Here’s the uncomfortable part: Cursor’s real value shows up only when you treat it like a noisy junior engineer that never sleeps and never remembers what it did yesterday. That means documenting constraints, codifying patterns, and writing tests like you expect sabotage. Because you should.

Speed is cheap.

The winners won’t be the teams that adopt Cursor first. They’ll be the teams that redesign review, testing, and ownership so AI output becomes inspectable work rather than decorative velocity.

Tracing AI Changes to Prevent Production Incidents

Maya is the on-call DevOps engineer at a fintech that ships three times a day. Her morning starts with a Slack ping: latency up, error budget bleeding, nobody touched the service. Except somebody did. The PR merged last night was “safe.” Green checks. Small surface area. Cursor-generated, but the author wrote “minor cleanup, no behavior change” and everyone wanted to go home.

She opens the diff. It’s clean. Too clean. A helper that builds rate-limit headers was “simplified” into a shared utility, and now it normalizes timestamps to seconds instead of milliseconds. That one choice pushes clients into retry storms because their backoff math is off by a factor of 1000. The tests didn’t catch it because the tests assert shape, not timing semantics. The dashboards didn’t catch it because the change looks like normal traffic until it doesn’t.

So she does the new kind of work: reconstructing intent. Reading code like an investigator. Why did we ever keep milliseconds? Was it the vendor? Was it an old mobile client? Who knows. Cursor didn’t know, it guessed.

By noon, the team’s “Cursor policy” grows another clause. No refactors without an attached rationale. Every AI-generated change needs a trace: what prompt, what files, what assumptions. If you can’t say what you expected to happen, you don’t get to say it’s correct. Harsh, but production is harsher.

The hurdle nobody admits at first is social. People stop asking questions because the diff looks authoritative. The model writes with confidence, so reviewers feel dumb pushing back. And the fastest way to ship becomes the slowest way to learn.

Maya rolls back. Adds a regression test that asserts time units. Writes a runbook note. Then she asks the question that hangs over every “AI accelerates engineering” deck: if nobody understands the code at review time, who exactly is owning it?

Make AI Edits Safe with Invariants and Diff Audits

Contrarian take: the big failure mode is not that AI writes buggy code.
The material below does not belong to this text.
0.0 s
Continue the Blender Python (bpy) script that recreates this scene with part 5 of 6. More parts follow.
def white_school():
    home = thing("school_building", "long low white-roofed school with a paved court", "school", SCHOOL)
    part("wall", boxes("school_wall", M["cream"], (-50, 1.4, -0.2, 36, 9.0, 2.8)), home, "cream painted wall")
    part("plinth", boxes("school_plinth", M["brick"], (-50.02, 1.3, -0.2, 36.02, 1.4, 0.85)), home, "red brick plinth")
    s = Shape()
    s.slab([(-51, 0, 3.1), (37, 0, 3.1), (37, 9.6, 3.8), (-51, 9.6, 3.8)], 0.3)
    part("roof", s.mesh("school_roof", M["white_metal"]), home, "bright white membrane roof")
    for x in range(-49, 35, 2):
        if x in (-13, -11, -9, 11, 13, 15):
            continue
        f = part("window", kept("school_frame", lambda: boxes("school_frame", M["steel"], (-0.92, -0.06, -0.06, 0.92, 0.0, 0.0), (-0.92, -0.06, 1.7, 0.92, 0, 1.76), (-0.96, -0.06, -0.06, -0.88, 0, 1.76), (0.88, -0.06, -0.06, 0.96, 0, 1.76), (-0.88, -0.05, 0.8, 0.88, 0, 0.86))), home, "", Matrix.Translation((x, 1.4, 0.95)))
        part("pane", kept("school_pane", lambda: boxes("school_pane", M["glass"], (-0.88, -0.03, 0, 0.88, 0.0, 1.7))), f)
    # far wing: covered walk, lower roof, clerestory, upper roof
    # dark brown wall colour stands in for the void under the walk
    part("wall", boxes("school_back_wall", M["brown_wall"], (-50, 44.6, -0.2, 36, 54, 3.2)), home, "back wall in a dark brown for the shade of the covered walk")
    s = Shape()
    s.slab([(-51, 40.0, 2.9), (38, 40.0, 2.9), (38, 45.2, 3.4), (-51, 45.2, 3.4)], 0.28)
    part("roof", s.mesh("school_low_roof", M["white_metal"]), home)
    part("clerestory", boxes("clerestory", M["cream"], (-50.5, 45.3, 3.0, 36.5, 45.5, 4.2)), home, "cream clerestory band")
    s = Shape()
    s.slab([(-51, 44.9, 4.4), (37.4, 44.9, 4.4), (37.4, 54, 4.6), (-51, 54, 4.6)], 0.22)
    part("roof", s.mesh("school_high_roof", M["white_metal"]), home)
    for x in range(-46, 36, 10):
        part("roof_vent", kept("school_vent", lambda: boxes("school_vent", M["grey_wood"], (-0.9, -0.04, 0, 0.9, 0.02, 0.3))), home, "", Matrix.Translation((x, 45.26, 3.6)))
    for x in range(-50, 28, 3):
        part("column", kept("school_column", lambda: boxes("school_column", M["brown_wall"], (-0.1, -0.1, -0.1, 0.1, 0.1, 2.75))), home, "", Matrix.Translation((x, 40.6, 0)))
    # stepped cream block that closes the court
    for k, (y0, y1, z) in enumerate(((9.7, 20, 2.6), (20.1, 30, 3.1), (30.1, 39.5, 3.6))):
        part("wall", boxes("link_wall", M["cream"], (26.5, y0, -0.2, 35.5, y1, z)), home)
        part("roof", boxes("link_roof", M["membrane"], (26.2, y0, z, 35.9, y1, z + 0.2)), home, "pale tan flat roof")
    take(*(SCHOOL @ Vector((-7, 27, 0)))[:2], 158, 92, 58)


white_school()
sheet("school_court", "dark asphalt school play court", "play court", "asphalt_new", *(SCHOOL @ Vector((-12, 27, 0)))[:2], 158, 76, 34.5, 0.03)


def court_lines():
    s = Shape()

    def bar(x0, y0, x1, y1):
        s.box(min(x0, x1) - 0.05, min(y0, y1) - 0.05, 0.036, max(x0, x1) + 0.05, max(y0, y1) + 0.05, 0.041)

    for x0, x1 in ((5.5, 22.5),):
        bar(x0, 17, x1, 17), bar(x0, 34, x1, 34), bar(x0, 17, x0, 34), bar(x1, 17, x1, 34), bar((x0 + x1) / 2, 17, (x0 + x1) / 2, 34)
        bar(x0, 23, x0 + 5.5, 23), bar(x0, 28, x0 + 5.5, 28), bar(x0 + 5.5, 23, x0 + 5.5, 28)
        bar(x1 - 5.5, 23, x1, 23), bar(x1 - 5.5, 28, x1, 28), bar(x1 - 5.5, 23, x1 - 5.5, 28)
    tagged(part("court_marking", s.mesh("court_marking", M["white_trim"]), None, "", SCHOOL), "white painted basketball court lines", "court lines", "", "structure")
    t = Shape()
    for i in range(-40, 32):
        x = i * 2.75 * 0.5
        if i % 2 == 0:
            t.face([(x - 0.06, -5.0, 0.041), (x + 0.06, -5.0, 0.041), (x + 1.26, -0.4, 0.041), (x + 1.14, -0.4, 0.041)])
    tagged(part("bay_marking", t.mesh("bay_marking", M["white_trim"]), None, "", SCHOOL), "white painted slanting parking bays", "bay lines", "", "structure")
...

Humans have handled buggy code for decades. The failure is that we let AI change what a PR means. We kept the old ritual and swapped in a different kind of author. Then we act surprised when the ritual stops working.
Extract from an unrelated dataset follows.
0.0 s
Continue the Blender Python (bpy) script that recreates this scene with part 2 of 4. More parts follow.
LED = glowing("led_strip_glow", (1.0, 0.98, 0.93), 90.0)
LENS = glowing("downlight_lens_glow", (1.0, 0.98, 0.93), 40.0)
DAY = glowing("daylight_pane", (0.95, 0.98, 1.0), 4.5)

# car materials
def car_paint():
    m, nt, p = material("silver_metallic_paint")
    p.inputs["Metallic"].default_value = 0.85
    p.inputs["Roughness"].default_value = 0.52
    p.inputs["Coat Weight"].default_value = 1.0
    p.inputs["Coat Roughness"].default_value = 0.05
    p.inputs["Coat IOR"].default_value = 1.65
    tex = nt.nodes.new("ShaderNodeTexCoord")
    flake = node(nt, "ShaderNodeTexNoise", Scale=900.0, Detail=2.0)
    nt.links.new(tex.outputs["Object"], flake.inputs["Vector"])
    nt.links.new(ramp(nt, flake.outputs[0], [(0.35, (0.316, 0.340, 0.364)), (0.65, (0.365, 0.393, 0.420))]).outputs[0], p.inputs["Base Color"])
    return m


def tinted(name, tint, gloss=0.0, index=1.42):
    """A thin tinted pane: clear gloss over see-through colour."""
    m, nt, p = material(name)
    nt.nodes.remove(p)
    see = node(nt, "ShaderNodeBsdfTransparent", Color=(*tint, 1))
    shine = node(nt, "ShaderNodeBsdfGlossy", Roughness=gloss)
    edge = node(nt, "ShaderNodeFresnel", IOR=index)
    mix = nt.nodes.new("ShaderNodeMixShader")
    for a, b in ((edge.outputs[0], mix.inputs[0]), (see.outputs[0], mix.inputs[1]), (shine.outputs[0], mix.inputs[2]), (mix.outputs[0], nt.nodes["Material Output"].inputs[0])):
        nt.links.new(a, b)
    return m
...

If you want this to work inside a real business, treat AI output like an operational change, not a coding change. At a random mid sized logistics company, we tried a rule that sounds annoying but saved us: any AI touched diff must ship with a verifiable contract. Not a paragraph of vibes. A checklist tied to the domain. Units. Limits. Ordering. Idempotency. Backwards compatibility. We literally keep a folder called invariants and reviewers are allowed to block a PR if an invariant is missing. It shifts the argument from I feel uneasy to you did not prove the unit stays milliseconds.

If you run a product team, there is a business hiding here. Build a review companion that makes AI traceability unavoidable. Not another linter. A diff auditor that asks two questions per changed function: what assumption changed and where is it tested. It reads the git patch, detects high risk edits like time math, pagination, currency rounding, retries, caching keys, and rate limits, then generates a PR checklist with suggested regression tests. It also stores the prompt and the model output hash so we can answer who introduced this behavior and why.

The punchline is uncomfortable: speed stops being your differentiator once everyone has a tireless junior engineer. Reliability and explainability become the moat. The teams that win will sound slower in standup and ship calmer in production. If we want fewer 2 a.m. rollbacks, we should stop optimizing for lines per hour and start optimizing for auditability per change.